Большое значение придавал Гонгора эпитету, который в сочетании с подчас далеким существительным рождал метафору-загадку. В его стихах птицы — крылатые цитры, ручей — жидкое серебро, поле пшеницы — белокурое море, а море — волновой мрамор, парус — летучий лён. Сами по себе эти точно отобранные словосочетания придают языку Гонгоры пластическое своеобразие, но важно и то, что они вовлекали читателя в своеобразную игру-угадайку, побуждали эти метафоры разгадывать.

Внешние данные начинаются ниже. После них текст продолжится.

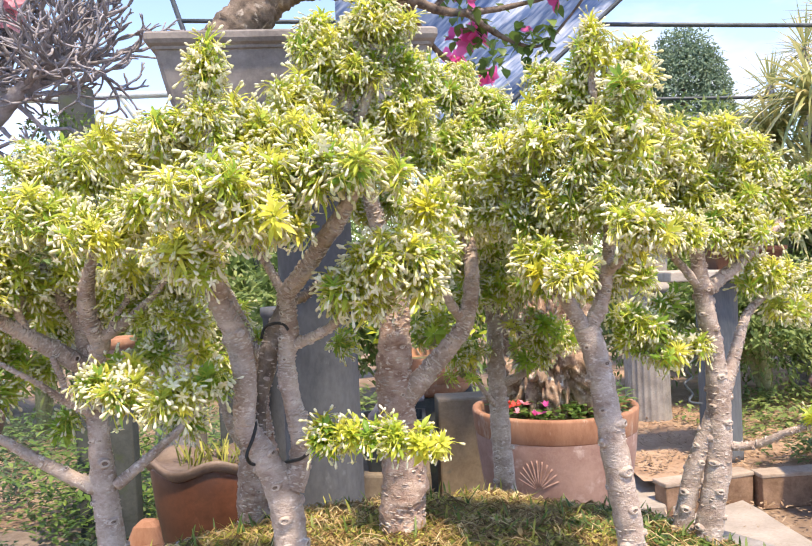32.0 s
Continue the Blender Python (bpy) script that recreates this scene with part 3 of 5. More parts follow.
def limb(tree, name, run):
    """One stem or branch, with knots and leaf scars on its bark."""
    o = tree.matrix_basis.translation
    r = random.Random(tree["seed"] + int(run[0][2] * 999))
    local = [(x - o.x, y - o.y, z - o.z, q) for x, y, z, q in run]
    if name == "trunk":
        x, y, z, q = local[0]
        local = [(x, y, z - 0.02, q * 1.12)] + local
    g = Geo()
    thick = run[0][3]
    rugged = "scaly" in tree["label"]
    tube(g, local, 16 if thick > 0.009 else 10, 12 if thick > 0.012 else 7, 0.22 if rugged else 0.12, 0.03, seed=tree["seed"] % 17, fine=85 if rugged else 55)
    S = spline(local, 10)
    turn = r.uniform(0, 6.283)
    gone = 0.0
    for k in range(1, len(S) - 1):
        s, d = S[k], Vector(S[k + 1][:3] - S[k - 1][:3]).normalized()
        side = d.orthogonal().normalized()
        for _ in range((16 if rugged else 7) if thick > 0.009 else 2):
            out = Matrix.Rotation(r.uniform(0, 6.283), 3, d) @ side
            c = Vector(s[:3]) + out * (s[3] * 0.96) + d * r.uniform(-0.004, 0.004)
            w = r.uniform(0.0005, 0.0015 if rugged else 0.0012)
            lie = d.cross(out)
            tube(g, [(*(c - lie * w * 3), w * 0.3), (*(c - lie * w + out * w * 0.4), w), (*(c + lie * w + out * w * 0.4), w), (*(c + lie * w * 3), w * 0.3)], 5, 1, mi=2)
        gone += Vector(S[k][:3] - S[k - 1][:3]).length
        if gone > r.uniform(0.7, 1.3) * (0.005 if rugged else max(0.0085, s[3] * 0.62)):
            gone, turn = 0.0, turn + 2.4 + r.uniform(-0.5, 0.5)
            leaf_scar(g, Vector(s[:3]), d, turn, s[3], r, 0.6 if rugged else 1.3)
    ob = part(name, g, [M_BARK_DIM if name == "old_limb" else M_BARK_RED if (rugged and name == "trunk") else M_BARK, M_TWIG, M_SCAR, M_BARK_OLD], tree)
    return ob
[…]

Да простится сравнение — не бессмысленными загадками, а увлекательными кроссвордами представали гонгоровские тексты для тех эрудитов, кому докучала поэзия традиционных виршеплетов.

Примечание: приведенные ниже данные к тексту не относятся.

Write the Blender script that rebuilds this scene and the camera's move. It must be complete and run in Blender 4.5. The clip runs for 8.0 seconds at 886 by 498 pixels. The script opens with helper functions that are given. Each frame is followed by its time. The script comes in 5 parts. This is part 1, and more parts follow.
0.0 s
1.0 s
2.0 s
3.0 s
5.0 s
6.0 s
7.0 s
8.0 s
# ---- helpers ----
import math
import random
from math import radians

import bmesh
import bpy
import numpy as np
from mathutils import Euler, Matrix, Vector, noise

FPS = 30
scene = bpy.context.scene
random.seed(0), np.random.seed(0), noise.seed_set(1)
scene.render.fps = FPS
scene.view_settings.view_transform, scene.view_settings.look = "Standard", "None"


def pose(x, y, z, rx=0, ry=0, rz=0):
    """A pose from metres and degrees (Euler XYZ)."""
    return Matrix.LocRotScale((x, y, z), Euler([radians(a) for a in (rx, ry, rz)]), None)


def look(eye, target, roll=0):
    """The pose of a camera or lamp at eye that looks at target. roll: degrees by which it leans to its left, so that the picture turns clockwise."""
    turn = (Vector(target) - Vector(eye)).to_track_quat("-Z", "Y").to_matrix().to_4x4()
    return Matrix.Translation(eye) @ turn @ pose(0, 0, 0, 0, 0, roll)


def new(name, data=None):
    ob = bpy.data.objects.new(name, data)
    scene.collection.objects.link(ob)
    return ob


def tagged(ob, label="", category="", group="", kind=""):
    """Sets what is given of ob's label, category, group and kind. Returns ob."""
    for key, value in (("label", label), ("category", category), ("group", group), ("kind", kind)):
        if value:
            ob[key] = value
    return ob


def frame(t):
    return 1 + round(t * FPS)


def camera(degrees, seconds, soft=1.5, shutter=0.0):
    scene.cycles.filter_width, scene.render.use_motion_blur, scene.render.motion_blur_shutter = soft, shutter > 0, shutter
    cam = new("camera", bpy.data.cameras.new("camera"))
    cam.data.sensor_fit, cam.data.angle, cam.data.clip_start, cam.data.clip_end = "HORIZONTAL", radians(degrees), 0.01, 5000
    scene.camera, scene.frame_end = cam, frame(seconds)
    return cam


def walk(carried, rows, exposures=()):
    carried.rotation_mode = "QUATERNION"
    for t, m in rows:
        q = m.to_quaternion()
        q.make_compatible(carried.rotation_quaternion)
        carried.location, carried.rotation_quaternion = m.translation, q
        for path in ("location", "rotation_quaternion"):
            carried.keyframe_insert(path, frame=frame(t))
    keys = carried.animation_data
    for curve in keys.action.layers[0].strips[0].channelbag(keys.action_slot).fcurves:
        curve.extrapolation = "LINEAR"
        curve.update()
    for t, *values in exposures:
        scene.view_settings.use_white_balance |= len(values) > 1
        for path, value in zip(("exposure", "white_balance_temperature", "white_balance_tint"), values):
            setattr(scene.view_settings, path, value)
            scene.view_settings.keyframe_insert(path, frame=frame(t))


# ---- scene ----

Синтаксис Гонгоры, изобиловавший длинными периодами, придавал его стихам вид храмов, построенных не из мелких кирпичей, а из огромных мраморных глыб. А причудливые инверсии напоминали пышные барочные порталы и алтари новой архитектуры. Эти средства (назову их вертикальными опорами его поэзии) дополнялись необычными по обилию и симметрии средствами горизонтальными — двучленными, распашными, похожими на крылья парящей бабочки строками:

...любовь истает, остаётся яд.

...мой пыл любовный, план безумный мой.

...ручьи рычали, реки восставали.

...вчера богиня, ныне прах земной.

...там блещущий алтарь, а здесь успенье.

...златые Фивы и священный Рим.

...в насупленной ночи, в пучине пенной.

...трон королям и колыбель их детям...

...огнём рубин и молнией алмаз.

Творец гомеровского масштаба, инвентаризатор мира посредством невиданных, написанных на Адамовом языке метафор, мастер симметрично организованной строки и сверхдлинных стихотворных периодов, напоминающих гулкое падение высоких водопадов, он стал алхимиком, который, сварив в испанском тигле заимствованные из древних и современных ему языков слова, добыл слиток новой поэзии.